Things you need to know about this film before you spend a tenner on it instead of on a new bucket or something :
1.) David Hasslehoff is in this movie. The Hoff. This was in his early acting days, and therefore without any experience on how to play the acting game he allows the makeup person to put mascara on him. This is by no means a good idea and he’s the Crown Prince of the Universe apparently. Crown Princess more like. (Name’s Simon).
2.) The spaceships appear to have screen windows in them. / Space appears to be the equivalent of a child on ritalin waving a torch through a colander.
3.) Dialogue consists of nuggets like :
ZARTHAM : “Now, set the doom machine against the imperial station itself. How long will it take?”

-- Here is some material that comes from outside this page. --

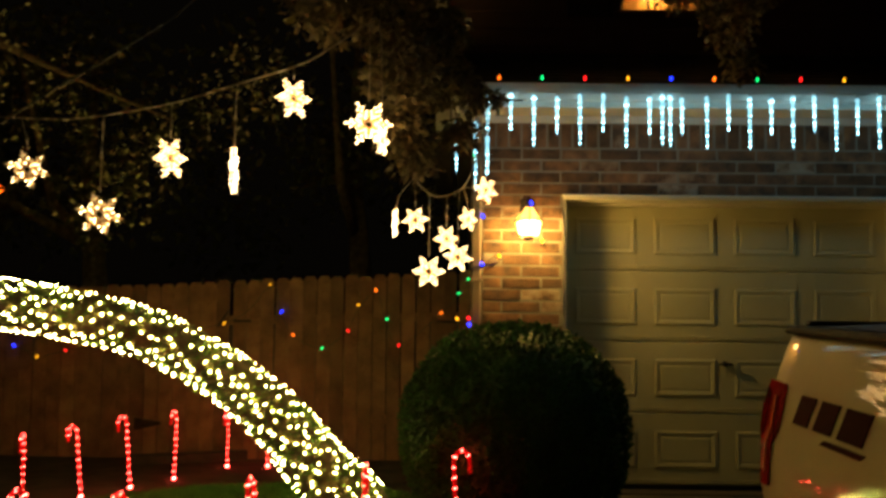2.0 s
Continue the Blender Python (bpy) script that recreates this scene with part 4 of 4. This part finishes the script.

SOLDIER : “Fifteen minutes.”
ZARTHAM : “Then set it in motion. I want to wipe out the emperor from the whole of the universe!”
4.) And so on ad nauseum.
Look, you can set this film in the “so-bad-it’s-good” subset, guilty pleasure and all that. Just don’t play it straight, don’t expect a science-fiction juggernaut like “Star Trek : Nemesis” or, erm, “Battle Beyond The Stars”. Just take it for what it is, a drek sandwich, and you’ll be fine. Nothing to see here, move on.